At first I thought the recorded balance did something of a disservice to Huw Watkins’s piano – not because Beethoven gives the instrument pride of place in titular terms, but because these are duo-Sonatas – although I have come to the conclusion that the sound accurately reflects the players’ differing personalities, he tending to discretion (although greater presence and projection is needed at times), whereas Tamsin Waley-Cohen is more outspoken, forceful and edgy on occasion.
In this first volume of the pair’s complete survey of Beethoven’s ‘Violin Sonatas’ for Signum – here Opuses 12/1, 24 (Spring) & 30/3 – there is much to admire: the musicians’ poise, poetic expression, variety of tone and dynamics, wit and rapidity, and, of course, the nourishing music itself, served from within by these artists.
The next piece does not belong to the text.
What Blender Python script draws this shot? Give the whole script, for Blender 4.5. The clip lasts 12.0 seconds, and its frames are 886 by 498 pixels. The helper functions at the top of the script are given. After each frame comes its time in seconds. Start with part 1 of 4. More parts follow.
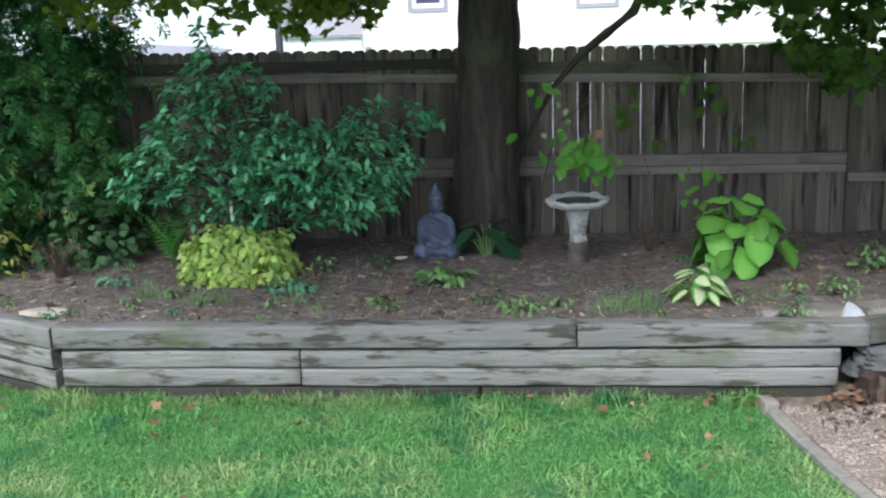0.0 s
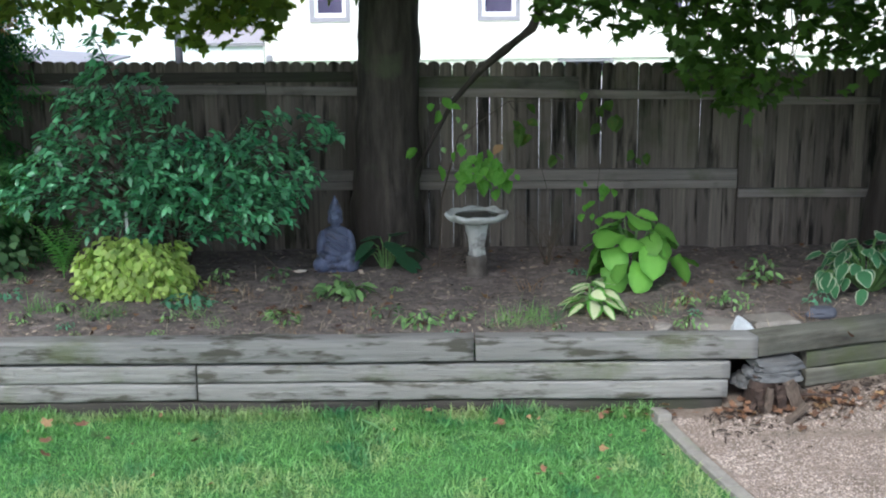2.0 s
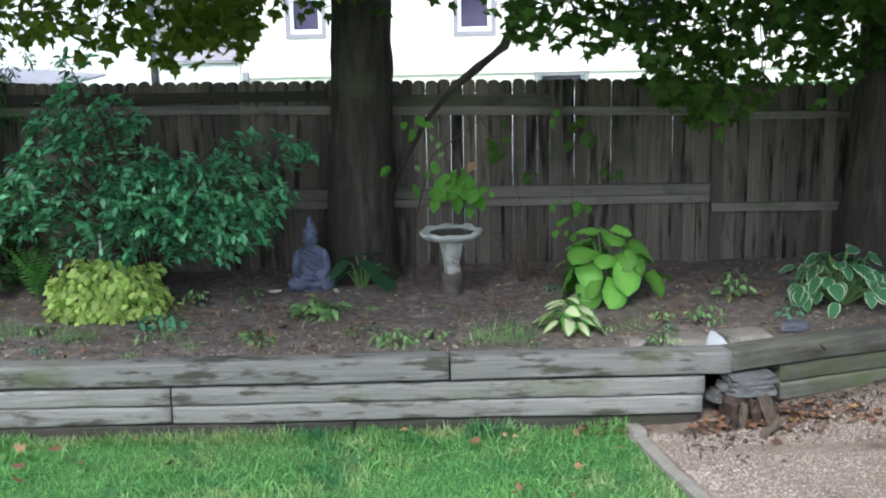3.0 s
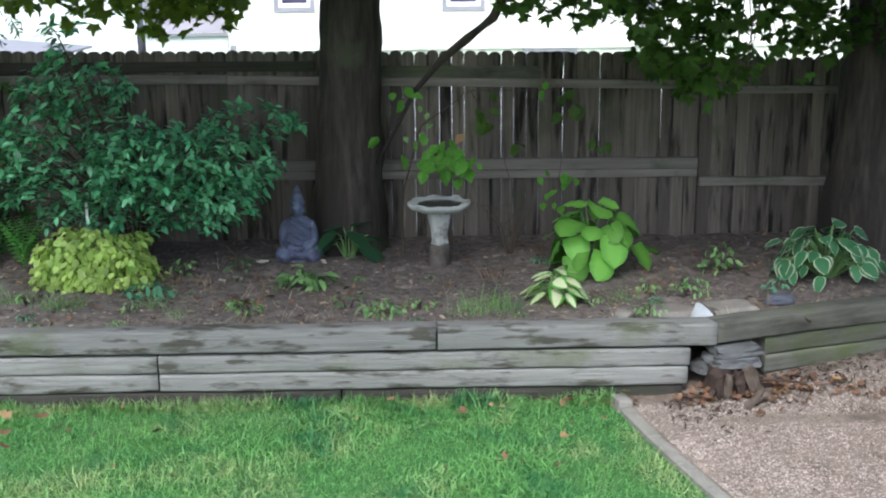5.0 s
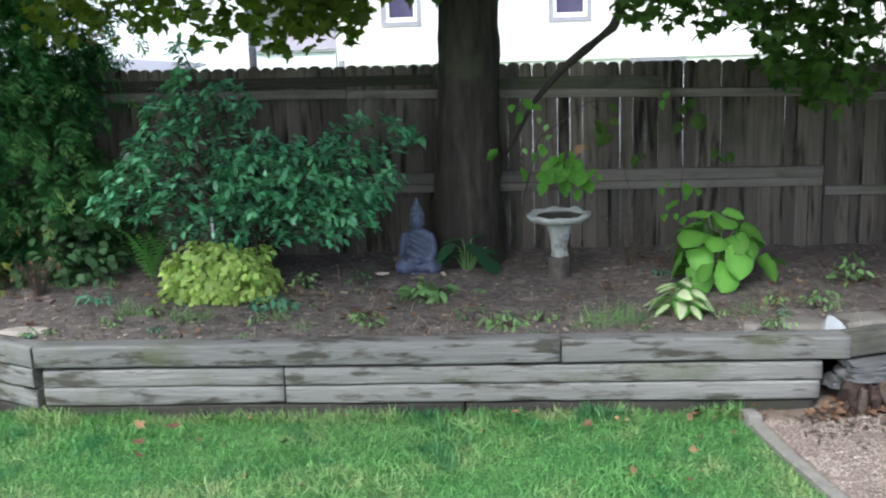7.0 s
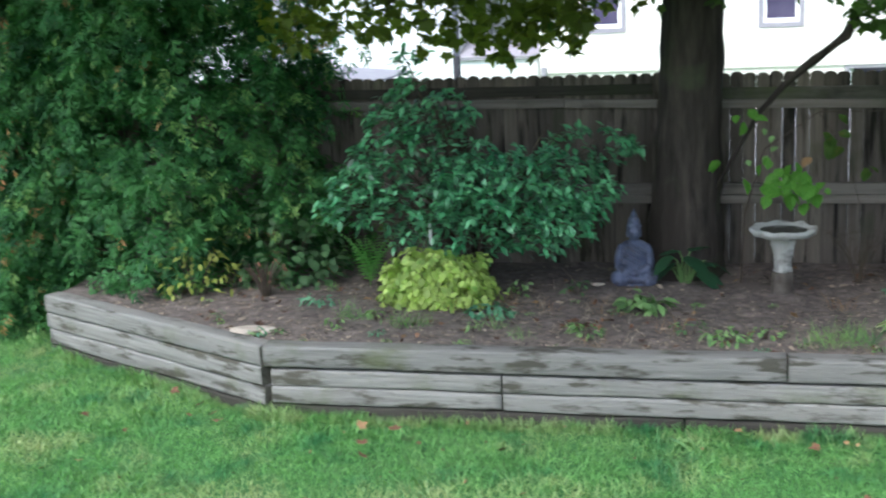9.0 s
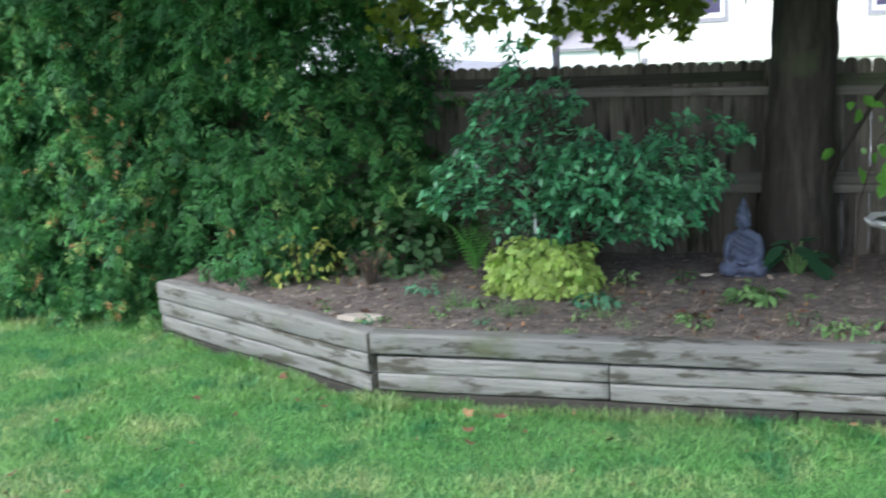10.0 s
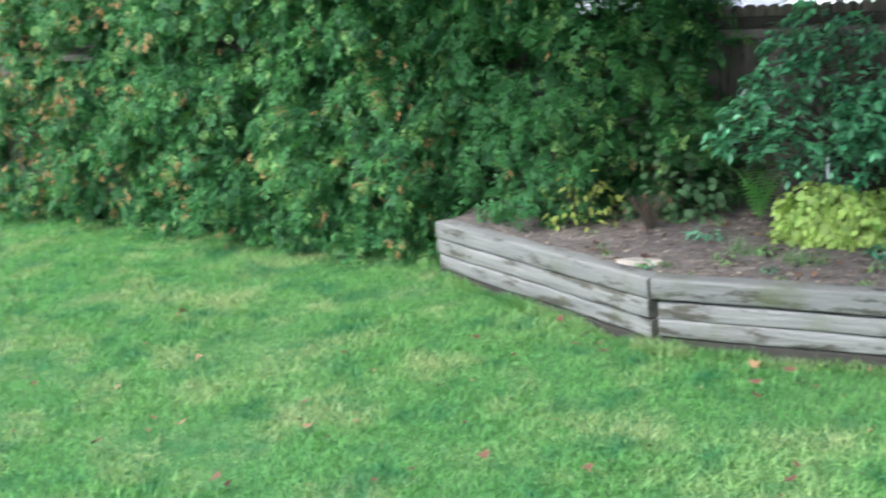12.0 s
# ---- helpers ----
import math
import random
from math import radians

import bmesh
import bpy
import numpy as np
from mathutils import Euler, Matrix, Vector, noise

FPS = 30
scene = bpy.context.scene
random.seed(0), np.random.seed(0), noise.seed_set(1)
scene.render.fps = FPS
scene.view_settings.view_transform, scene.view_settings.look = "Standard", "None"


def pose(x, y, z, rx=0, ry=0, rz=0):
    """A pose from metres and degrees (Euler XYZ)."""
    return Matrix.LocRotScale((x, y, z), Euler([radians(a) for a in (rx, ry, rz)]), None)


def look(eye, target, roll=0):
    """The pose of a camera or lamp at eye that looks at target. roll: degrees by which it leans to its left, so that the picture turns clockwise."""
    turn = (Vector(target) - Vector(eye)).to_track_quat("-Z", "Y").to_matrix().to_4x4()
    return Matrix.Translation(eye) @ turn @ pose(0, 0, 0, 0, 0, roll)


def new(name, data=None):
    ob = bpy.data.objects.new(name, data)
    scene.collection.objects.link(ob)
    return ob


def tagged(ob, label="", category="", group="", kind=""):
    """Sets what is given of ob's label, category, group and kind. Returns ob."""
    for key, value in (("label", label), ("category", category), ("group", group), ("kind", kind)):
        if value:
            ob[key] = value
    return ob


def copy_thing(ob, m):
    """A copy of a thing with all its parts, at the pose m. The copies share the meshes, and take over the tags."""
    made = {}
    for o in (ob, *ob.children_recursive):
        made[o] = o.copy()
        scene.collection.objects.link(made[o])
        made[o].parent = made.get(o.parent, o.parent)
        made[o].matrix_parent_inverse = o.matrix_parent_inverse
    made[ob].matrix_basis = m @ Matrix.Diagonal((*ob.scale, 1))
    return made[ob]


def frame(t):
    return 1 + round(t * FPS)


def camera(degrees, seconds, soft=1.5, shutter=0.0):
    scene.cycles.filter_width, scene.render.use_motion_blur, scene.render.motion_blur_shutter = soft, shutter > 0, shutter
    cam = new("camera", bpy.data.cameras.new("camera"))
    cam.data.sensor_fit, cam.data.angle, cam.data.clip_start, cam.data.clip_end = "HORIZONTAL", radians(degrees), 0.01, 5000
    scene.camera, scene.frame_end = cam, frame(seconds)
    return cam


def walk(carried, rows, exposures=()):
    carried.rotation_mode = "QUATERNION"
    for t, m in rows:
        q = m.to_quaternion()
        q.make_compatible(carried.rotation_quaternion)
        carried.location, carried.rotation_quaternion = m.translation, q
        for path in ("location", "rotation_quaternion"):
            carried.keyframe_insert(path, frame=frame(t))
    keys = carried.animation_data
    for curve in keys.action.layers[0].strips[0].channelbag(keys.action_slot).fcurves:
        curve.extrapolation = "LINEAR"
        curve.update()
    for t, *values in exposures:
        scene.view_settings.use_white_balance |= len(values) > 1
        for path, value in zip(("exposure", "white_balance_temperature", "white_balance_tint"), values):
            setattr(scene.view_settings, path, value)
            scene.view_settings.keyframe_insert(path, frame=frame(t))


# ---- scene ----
cam = camera(41.6, 12.0, soft=2.0, shutter=0.6)
PATH = [
    (0, (1.178, -0.068, 1.951), (0.99, 1.867, 1.481), -2.0),
    (0.5, (1.196, -0.067, 1.98), (1.061, 1.87, 1.501), -2.0),
    (1, (1.188, -0.073, 1.975), (1.114, 1.876, 1.532), -1.4),
    (1.5, (1.208, -0.07, 1.972), (1.16, 1.879, 1.525), -1.1),
    (2, (1.195, -0.074, 1.975), (1.174, 1.873, 1.517), -0.7),
    (2.5, (1.225, -0.072, 2.0), (1.223, 1.881, 1.57), -1.1),
    (4.5, (1.225, -0.089, 1.989), (1.27, 1.854, 1.517), -0.6),
    (5, (1.22, -0.087, 1.969), (1.255, 1.856, 1.495), -0.6),
    (5.5, (1.185, -0.079, 1.976), (1.188, 1.864, 1.5), -1.1),
    (6, (1.168, -0.073, 1.986), (1.104, 1.872, 1.523), -1.6),
    (6.5, (1.149, -0.074, 1.969), (1.049, 1.871, 1.517), -1.9),
    (8.5, (1.029, -0.088, 1.984), (0.664, 1.829, 1.544), -2.4),
    (9, (0.99, -0.091, 1.993), (0.527, 1.807, 1.566), -2.7),
    (9.5, (0.974, -0.091, 1.967), (0.433, 1.788, 1.545), -3.0),
    (10, (0.937, -0.106, 1.973), (0.317, 1.746, 1.543), -3.5),
    (10.5, (0.911, -0.104, 1.958), (0.193, 1.704, 1.493), -4.2),
    (11, (0.904, -0.088, 1.952), (0.114, 1.683, 1.463), -4.2),
    (11.5, (0.849, -0.101, 1.959), (-0.05, 1.618, 1.476), -4.5),
    (12, (0.809, -0.1, 1.96), (-0.208, 1.551, 1.47), -5.3),
]
walk(cam, [(t, look(eye, target, roll)) for t, eye, target, roll in PATH], exposures=[(0, 1.31, 5600, 5), (6.5, 1.3, 5600, 5), (9.5, 1.37, 5600, 5), (10.5, 1.43, 5600, 5), (11.5, 1.56, 5600, 5), (12, 1.7, 5600, 5)])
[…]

Of particular note is a delightfully and appropriately vernal account of the ‘Spring’ Sonata, brought off with freshness, sparkle and affection, and in which Watkins is consistently more to the fore; of the engineers credited, working in the Britten Studio at Snape Maltings, 9-11 September last year, maybe this is the work of Mike Hatch. Whatever, this won’t be The Last time I listen to this particular Spring – for the alluring address afforded the first movement, the rapt contemplation of the Adagio, the frisky Scherzo, and the gambolling Finale.
I look forward to the next instalment. Meanwhile, this current release is on Signum Classics SIGCD618.